**Aim of the exercise:** Only the lines from the start of the data through the line containing "DIAMOND = lambda" should be written out, exactly as they are, with both ends included and the pictures left out.

**Data to process:**
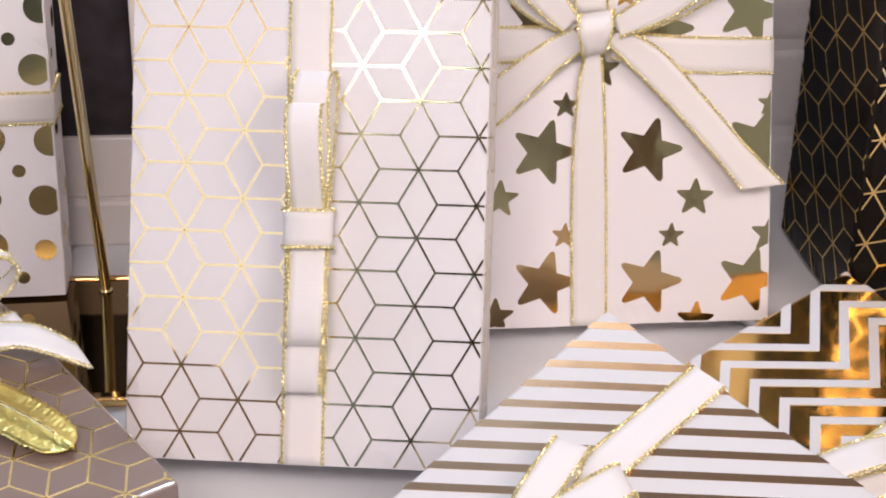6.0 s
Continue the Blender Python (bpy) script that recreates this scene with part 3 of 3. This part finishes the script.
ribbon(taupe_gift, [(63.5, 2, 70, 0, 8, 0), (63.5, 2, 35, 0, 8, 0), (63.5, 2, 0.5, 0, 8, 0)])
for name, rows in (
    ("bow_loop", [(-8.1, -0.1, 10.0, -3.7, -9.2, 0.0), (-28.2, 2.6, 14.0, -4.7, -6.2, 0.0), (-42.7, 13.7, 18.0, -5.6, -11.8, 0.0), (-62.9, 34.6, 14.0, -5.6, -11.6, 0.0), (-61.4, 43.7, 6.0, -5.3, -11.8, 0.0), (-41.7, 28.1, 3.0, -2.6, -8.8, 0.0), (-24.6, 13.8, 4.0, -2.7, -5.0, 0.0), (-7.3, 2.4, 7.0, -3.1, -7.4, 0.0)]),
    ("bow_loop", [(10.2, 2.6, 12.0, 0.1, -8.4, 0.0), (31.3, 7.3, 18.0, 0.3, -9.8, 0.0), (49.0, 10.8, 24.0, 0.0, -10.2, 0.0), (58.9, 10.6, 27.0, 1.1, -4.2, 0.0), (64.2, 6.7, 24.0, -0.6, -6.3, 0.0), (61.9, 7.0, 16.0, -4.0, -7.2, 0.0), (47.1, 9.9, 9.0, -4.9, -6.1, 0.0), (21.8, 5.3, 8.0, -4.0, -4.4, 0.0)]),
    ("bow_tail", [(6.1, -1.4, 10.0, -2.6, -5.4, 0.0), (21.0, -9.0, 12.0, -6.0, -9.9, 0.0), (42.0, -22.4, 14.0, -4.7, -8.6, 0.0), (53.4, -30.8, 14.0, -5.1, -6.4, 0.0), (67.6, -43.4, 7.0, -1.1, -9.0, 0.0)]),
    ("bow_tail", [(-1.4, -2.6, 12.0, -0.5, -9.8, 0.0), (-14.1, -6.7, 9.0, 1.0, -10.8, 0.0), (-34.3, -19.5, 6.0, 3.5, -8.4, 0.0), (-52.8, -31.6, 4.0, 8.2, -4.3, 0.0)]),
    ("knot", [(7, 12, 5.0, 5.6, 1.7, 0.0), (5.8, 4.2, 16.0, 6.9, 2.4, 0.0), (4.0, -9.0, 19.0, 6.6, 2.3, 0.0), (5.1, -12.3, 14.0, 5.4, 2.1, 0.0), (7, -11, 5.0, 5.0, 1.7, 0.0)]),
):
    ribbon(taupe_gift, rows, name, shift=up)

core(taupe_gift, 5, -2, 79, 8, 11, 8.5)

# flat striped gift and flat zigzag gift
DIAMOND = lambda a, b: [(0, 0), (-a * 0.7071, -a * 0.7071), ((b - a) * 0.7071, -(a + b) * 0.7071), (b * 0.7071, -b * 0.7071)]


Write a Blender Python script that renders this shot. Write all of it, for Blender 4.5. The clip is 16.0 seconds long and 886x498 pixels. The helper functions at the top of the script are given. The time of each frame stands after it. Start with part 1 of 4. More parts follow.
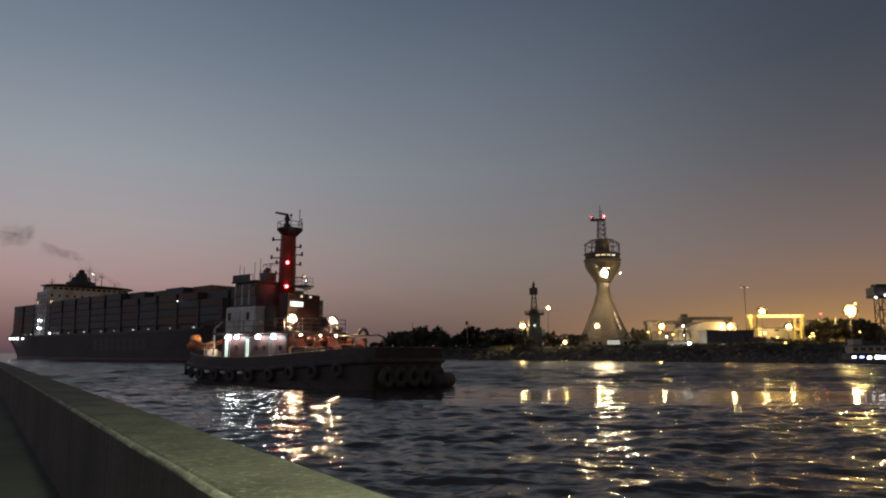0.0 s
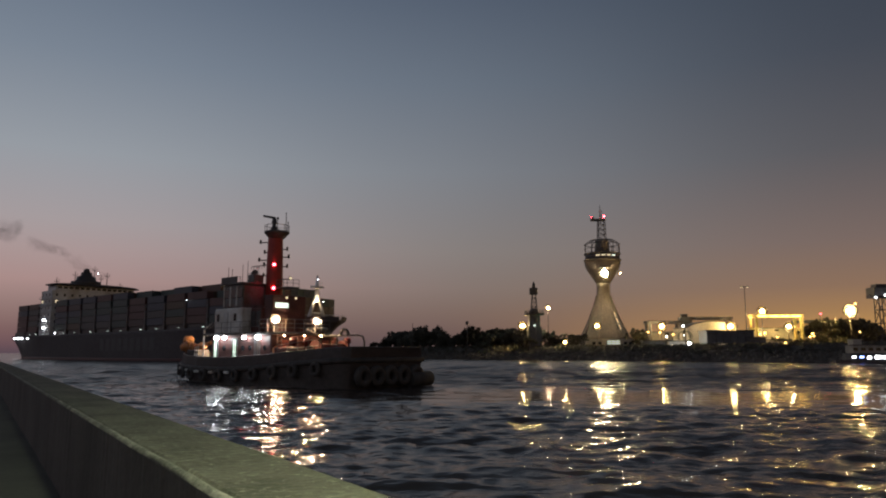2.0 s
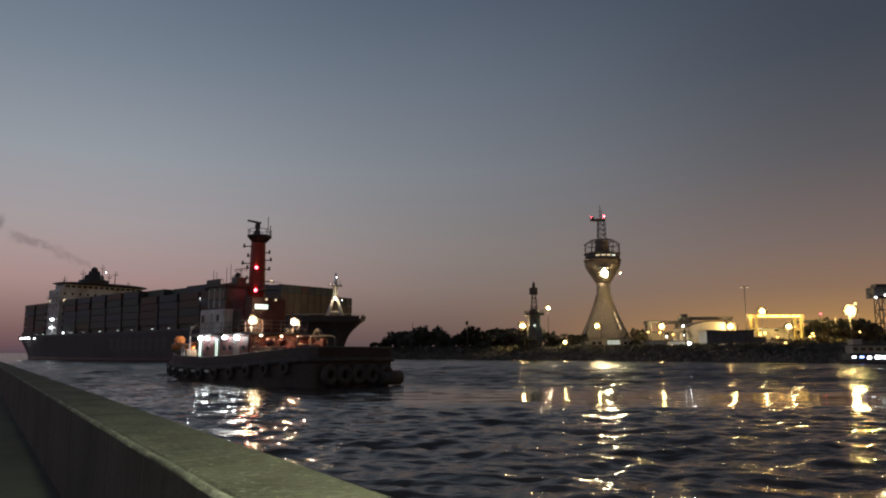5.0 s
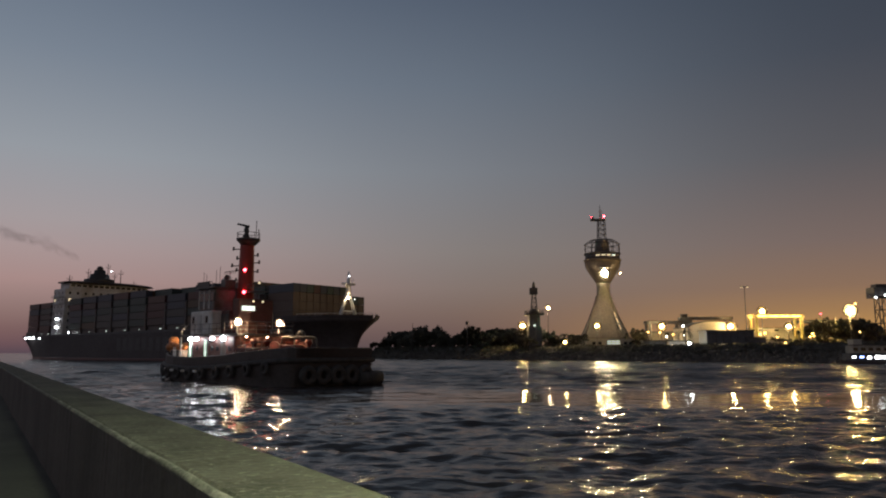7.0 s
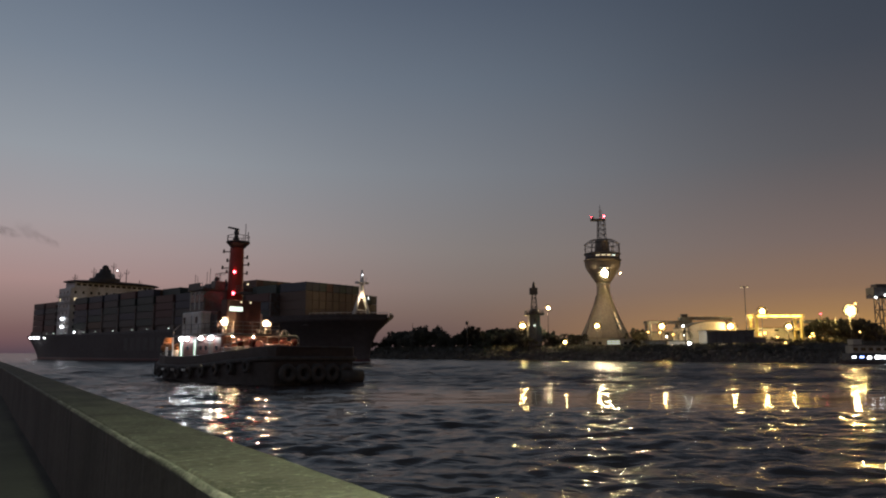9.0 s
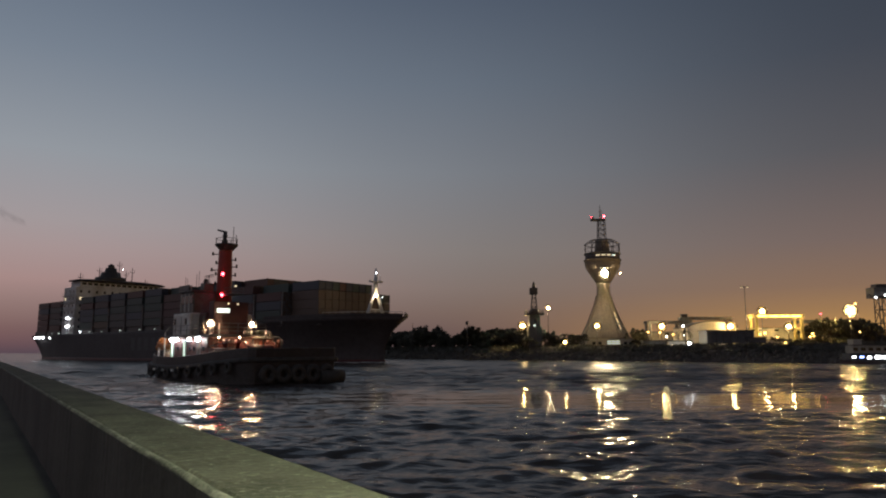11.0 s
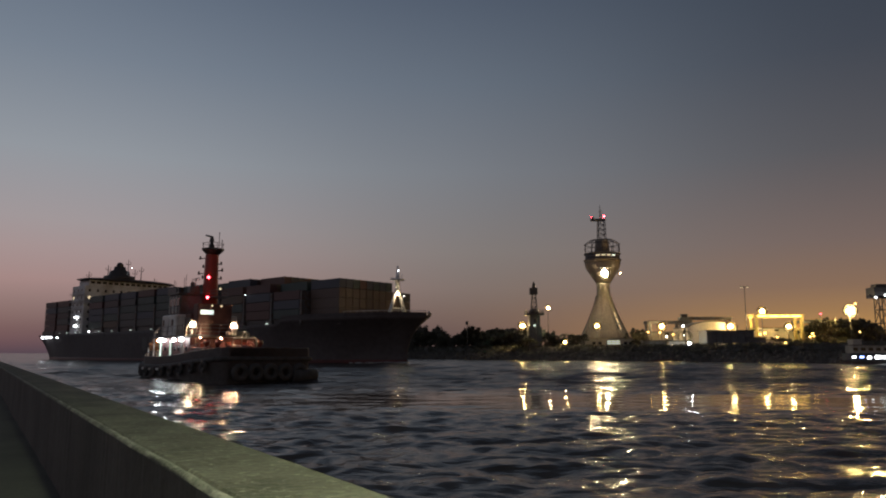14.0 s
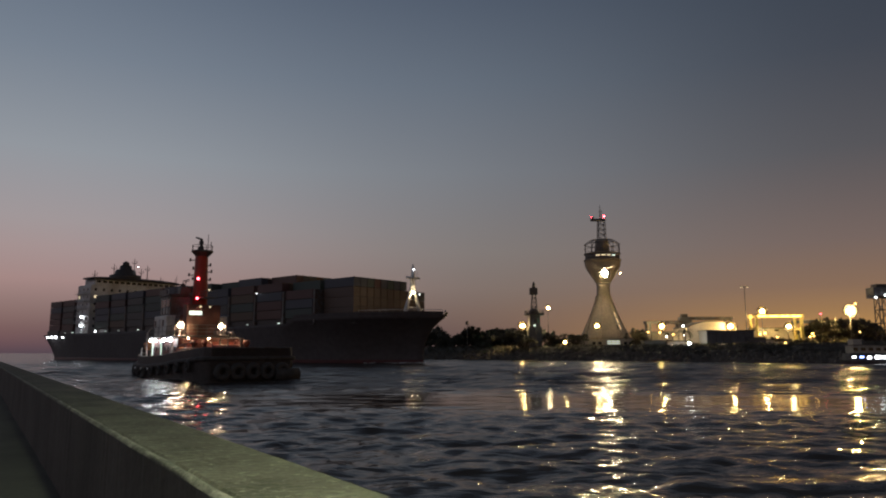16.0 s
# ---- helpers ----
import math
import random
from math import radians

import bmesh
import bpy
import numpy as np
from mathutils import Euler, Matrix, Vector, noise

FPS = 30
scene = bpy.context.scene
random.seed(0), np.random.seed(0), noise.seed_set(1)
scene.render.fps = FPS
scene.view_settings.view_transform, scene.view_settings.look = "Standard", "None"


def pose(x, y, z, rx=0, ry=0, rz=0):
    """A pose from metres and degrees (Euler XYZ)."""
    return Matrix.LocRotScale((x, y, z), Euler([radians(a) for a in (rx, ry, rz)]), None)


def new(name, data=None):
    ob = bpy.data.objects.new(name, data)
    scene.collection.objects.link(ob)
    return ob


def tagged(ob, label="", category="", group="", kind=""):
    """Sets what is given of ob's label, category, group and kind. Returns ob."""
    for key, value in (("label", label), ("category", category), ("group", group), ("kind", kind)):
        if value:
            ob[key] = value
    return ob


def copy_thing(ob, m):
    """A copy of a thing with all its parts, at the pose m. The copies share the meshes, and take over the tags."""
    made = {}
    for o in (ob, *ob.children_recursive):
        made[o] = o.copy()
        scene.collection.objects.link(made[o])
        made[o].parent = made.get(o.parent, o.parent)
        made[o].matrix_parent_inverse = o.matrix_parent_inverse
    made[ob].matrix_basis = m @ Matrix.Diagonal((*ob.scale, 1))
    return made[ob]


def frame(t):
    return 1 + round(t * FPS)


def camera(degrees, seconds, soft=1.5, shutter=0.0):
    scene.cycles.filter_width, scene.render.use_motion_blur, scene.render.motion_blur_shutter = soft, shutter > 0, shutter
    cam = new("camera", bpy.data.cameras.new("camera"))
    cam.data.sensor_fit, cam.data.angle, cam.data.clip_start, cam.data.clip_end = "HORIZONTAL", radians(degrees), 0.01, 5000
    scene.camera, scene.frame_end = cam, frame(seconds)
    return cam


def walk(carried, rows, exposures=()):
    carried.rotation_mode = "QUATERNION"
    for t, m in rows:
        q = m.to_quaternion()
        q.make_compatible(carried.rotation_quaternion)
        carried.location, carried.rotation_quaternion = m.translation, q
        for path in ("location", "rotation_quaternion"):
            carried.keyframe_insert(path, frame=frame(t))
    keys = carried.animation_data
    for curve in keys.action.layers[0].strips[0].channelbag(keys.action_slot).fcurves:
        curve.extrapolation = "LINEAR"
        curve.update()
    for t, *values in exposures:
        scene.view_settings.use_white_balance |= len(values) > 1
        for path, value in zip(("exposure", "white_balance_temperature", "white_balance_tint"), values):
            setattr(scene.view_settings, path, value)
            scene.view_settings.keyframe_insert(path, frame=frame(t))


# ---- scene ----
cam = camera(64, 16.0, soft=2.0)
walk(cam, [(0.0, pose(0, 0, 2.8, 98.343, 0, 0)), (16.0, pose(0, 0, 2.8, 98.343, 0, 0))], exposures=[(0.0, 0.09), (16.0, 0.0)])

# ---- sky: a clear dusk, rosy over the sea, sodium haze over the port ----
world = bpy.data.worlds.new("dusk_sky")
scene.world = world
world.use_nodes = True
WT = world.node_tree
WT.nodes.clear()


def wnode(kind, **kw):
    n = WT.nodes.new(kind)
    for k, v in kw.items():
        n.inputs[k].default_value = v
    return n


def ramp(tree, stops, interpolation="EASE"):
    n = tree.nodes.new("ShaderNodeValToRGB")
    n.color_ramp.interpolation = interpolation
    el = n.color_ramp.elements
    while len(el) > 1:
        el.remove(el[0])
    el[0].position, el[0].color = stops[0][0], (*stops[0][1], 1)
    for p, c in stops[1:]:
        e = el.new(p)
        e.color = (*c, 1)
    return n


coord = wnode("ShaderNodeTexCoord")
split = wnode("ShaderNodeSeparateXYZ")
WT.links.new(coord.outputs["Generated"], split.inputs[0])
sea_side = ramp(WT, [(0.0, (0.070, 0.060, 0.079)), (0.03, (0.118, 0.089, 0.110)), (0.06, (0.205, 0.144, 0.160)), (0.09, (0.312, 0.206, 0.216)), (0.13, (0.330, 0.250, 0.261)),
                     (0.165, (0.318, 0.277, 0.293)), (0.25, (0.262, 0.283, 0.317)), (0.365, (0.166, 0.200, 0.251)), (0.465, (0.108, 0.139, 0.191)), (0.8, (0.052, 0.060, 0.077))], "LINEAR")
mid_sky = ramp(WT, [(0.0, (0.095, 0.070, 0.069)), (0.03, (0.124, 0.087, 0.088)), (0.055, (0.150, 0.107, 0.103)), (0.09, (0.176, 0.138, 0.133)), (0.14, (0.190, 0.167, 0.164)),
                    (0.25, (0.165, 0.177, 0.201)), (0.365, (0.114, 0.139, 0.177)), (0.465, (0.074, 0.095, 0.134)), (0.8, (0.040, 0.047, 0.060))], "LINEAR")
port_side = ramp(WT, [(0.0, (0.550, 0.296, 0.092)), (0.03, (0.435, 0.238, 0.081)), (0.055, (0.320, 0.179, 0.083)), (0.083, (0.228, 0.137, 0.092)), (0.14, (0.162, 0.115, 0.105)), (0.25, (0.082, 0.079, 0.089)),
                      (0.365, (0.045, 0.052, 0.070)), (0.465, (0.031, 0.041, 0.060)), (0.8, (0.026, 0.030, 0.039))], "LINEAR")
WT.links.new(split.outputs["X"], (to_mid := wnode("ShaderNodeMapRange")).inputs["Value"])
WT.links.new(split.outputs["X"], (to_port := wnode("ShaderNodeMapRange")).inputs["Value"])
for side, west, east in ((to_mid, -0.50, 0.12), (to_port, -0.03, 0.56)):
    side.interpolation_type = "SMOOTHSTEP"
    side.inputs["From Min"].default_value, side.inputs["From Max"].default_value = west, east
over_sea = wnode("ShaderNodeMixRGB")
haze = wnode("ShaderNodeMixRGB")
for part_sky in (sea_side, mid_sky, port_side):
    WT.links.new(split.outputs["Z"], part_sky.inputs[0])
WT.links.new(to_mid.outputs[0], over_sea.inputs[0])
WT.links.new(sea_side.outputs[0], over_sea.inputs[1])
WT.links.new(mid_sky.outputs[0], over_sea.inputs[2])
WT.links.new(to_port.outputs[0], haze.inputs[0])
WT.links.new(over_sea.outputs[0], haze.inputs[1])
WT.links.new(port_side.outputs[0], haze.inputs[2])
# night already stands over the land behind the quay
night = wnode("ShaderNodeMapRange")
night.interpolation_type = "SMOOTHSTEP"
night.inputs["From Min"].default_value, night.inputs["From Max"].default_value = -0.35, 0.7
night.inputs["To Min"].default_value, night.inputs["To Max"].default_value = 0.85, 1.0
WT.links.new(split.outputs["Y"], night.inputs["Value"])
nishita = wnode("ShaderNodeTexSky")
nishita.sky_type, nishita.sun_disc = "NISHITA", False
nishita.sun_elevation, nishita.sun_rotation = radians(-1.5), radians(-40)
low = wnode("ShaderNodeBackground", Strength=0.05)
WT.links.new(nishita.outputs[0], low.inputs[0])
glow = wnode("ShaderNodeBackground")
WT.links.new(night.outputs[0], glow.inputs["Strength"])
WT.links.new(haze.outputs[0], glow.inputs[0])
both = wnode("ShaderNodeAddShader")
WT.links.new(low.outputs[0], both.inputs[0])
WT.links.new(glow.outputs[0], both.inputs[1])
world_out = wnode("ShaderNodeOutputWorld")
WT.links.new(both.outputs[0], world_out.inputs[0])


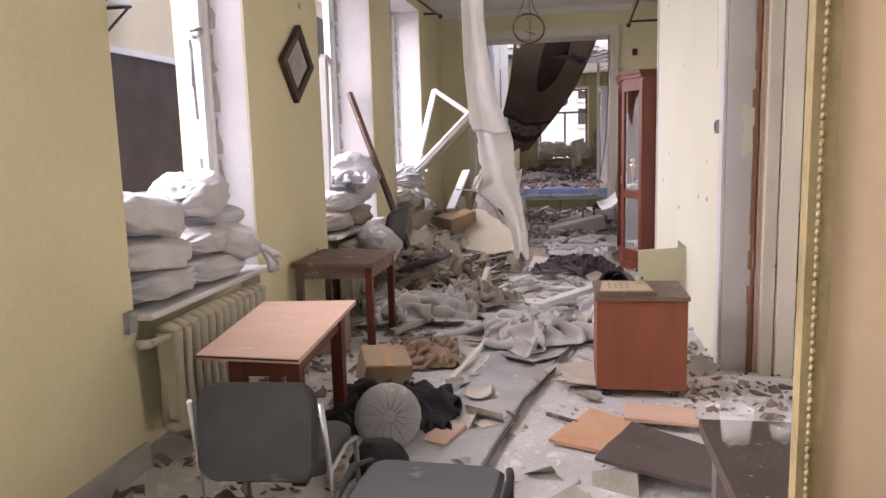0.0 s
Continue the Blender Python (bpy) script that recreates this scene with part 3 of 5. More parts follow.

**Task solution:**
6.0 s
Continue the Blender Python (bpy) script that recreates this scene with part 3 of 3. This part finishes the script.
ribbon(taupe_gift, [(63.5, 2, 70, 0, 8, 0), (63.5, 2, 35, 0, 8, 0), (63.5, 2, 0.5, 0, 8, 0)])
for name, rows in (
    ("bow_loop", [(-8.1, -0.1, 10.0, -3.7, -9.2, 0.0), (-28.2, 2.6, 14.0, -4.7, -6.2, 0.0), (-42.7, 13.7, 18.0, -5.6, -11.8, 0.0), (-62.9, 34.6, 14.0, -5.6, -11.6, 0.0), (-61.4, 43.7, 6.0, -5.3, -11.8, 0.0), (-41.7, 28.1, 3.0, -2.6, -8.8, 0.0), (-24.6, 13.8, 4.0, -2.7, -5.0, 0.0), (-7.3, 2.4, 7.0, -3.1, -7.4, 0.0)]),
    ("bow_loop", [(10.2, 2.6, 12.0, 0.1, -8.4, 0.0), (31.3, 7.3, 18.0, 0.3, -9.8, 0.0), (49.0, 10.8, 24.0, 0.0, -10.2, 0.0), (58.9, 10.6, 27.0, 1.1, -4.2, 0.0), (64.2, 6.7, 24.0, -0.6, -6.3, 0.0), (61.9, 7.0, 16.0, -4.0, -7.2, 0.0), (47.1, 9.9, 9.0, -4.9, -6.1, 0.0), (21.8, 5.3, 8.0, -4.0, -4.4, 0.0)]),
    ("bow_tail", [(6.1, -1.4, 10.0, -2.6, -5.4, 0.0), (21.0, -9.0, 12.0, -6.0, -9.9, 0.0), (42.0, -22.4, 14.0, -4.7, -8.6, 0.0), (53.4, -30.8, 14.0, -5.1, -6.4, 0.0), (67.6, -43.4, 7.0, -1.1, -9.0, 0.0)]),
    ("bow_tail", [(-1.4, -2.6, 12.0, -0.5, -9.8, 0.0), (-14.1, -6.7, 9.0, 1.0, -10.8, 0.0), (-34.3, -19.5, 6.0, 3.5, -8.4, 0.0), (-52.8, -31.6, 4.0, 8.2, -4.3, 0.0)]),
    ("knot", [(7, 12, 5.0, 5.6, 1.7, 0.0), (5.8, 4.2, 16.0, 6.9, 2.4, 0.0), (4.0, -9.0, 19.0, 6.6, 2.3, 0.0), (5.1, -12.3, 14.0, 5.4, 2.1, 0.0), (7, -11, 5.0, 5.0, 1.7, 0.0)]),
):
    ribbon(taupe_gift, rows, name, shift=up)

core(taupe_gift, 5, -2, 79, 8, 11, 8.5)

# flat striped gift and flat zigzag gift
DIAMOND = lambda a, b: [(0, 0), (-a * 0.7071, -a * 0.7071), ((b - a) * 0.7071, -(a + b) * 0.7071), (b * 0.7071, -b * 0.7071)]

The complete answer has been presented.